In my book about my experiences as a capital defense lawyer, I tell the stories of some my clients over the years, both the innocent and guilty, to show their human faces and tell their (and my) all-too-human stories. But being in a room full of stories of triumph and near-misses, was, to say the least, awe-inspiring.
Ironically I ended talking to someone I had been speaking about two days previously at the Chicago chapter of the American Constitution Society’s Supreme Court Preview Program. The United States Supreme Court is about to decide a case called Connick v. Thompson, to answer the question about when someone who is wrongfully convicted can sue a prosecutor’s office when he can prove that a prosecutor in that office deliberately withheld physical evidence which proved him innocent. The facts are complex, but here is a brief overview: John Thompson was charged in a robbery and separately with a murder. The robbery was tried first. At the center of the case was a swatch from the defendant’s pants with the blood of the robber on it: Type B blood. Mr. Thompson’s blood is Type O. The prosecutor intentionally withheld this information, revealing it only when he had terminal cancer to a friend, who was also a lawyer. That lawyer was later sanctioned by the bar for not reporting it at the time.
After Mr. Thompson was convicted of the robbery, he was tried for murder, sentenced to death and was only a month or so away from getting executed when this was revealed. The robbery conviction was thrown out and Thompson got a new trial on the murder. He was acquitted in thirty-five minutes. Thompson then sued and received a fourteen-million-dollar verdict from a jury.

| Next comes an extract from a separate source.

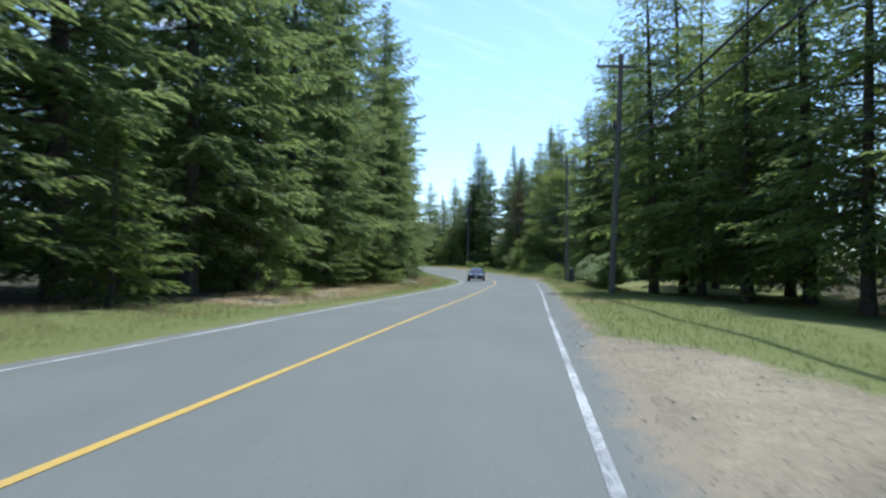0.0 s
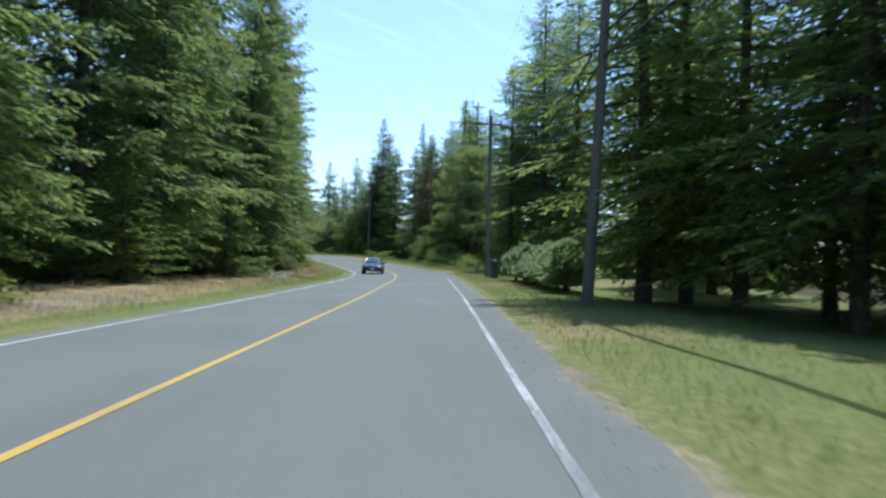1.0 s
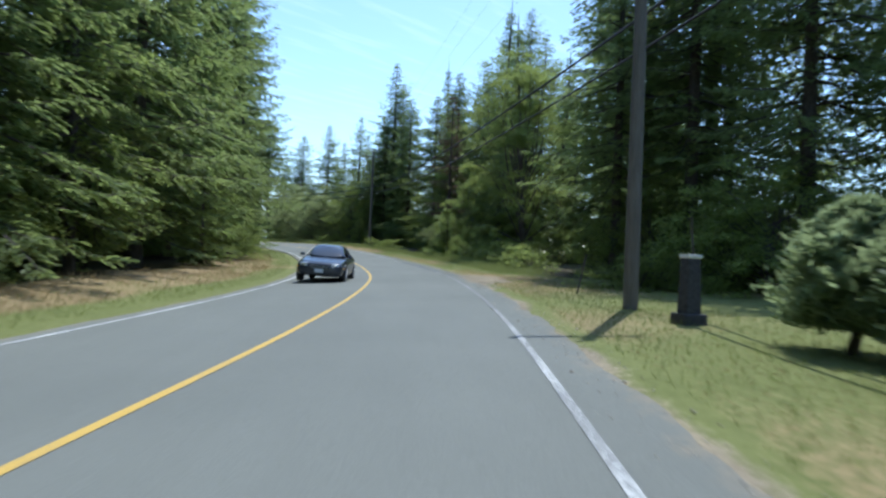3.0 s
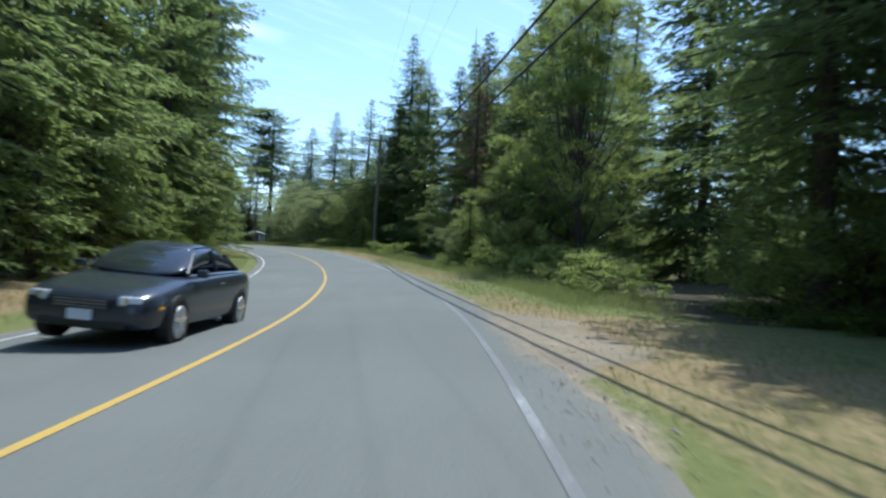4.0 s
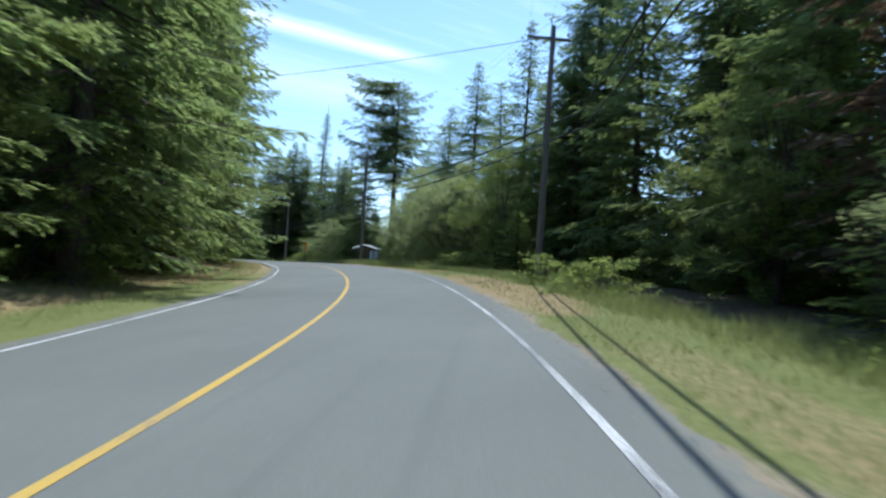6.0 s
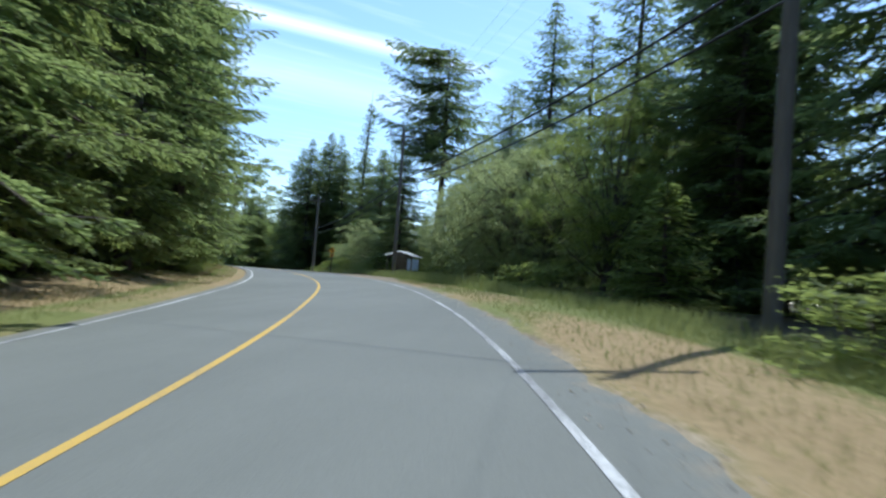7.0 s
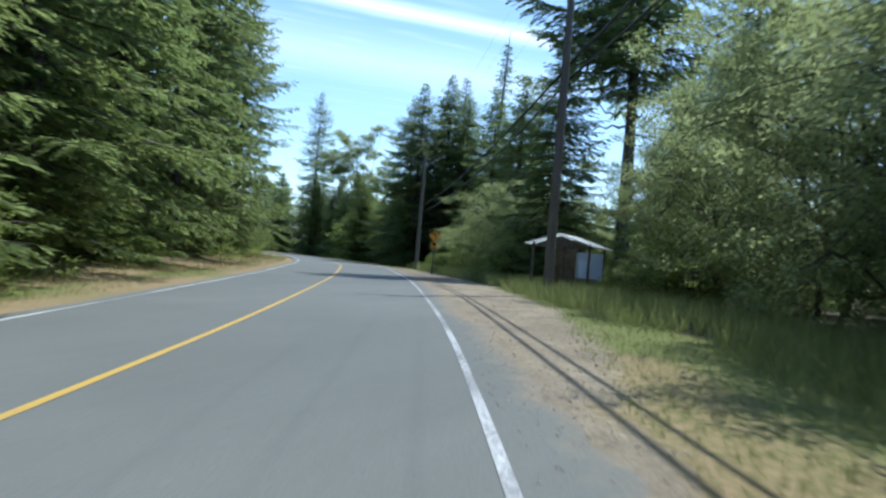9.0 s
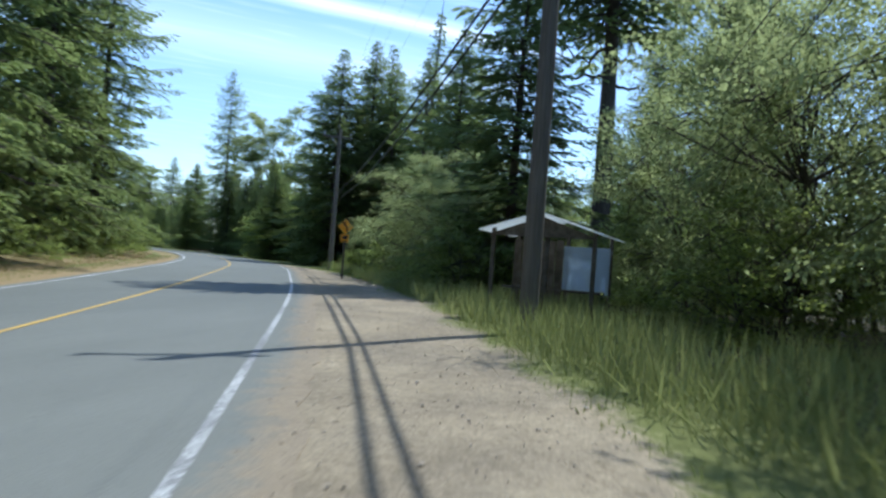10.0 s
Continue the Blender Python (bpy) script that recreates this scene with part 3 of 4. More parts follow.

The prosecutor’s office wants this verdict overturned because, they say, the basis of that judgment was not that an official policy had caused the evidence suppression, or that an official policymaker had ordered the suppression but rather that the suppression occurred because the district attorney, Harry F. Connick, had been “deliberately indifferent” to the need to train prosecutors to turn over evidence which is favorable to the defense. While the prosecutor’s office acknowledges that liability may be based on a single constitutional violation only “in a narrow range of circumstances,” they say that these are not those circumstances.
As I was telling my audience the story of this case, a hand came up. It was the hand of John Thompson.
One of the reasons this story is so moving — and frightening — is how much luck had to do with Mr. Thompson’s exoneration: A post-conviction investigator found some old microfiche, saw that in fact there had been a report, and everything grew from there. In an exoneration case of mine, we found an exculpatory fingerprint report largely because the usual clerk was on vacation when our subpoena arrived, and the substitute didn’t understand how the game was played.
I told this gathering that I became very upset when my client in that case was ultimately freed — after sixteen years in prison, thirteen and a half of them on death row — when people would say to me “the system worked.” No, it didn’t, or those sixteen years would not have happened. No, it didn’t, or Mr. Thompson wouldn’t have come within a month of execution before this suppressed proof of innocence was revealed. These men — and many others — were saved in spite of the system, not because of it. To say otherwise is not only inaccurate, it is cruel.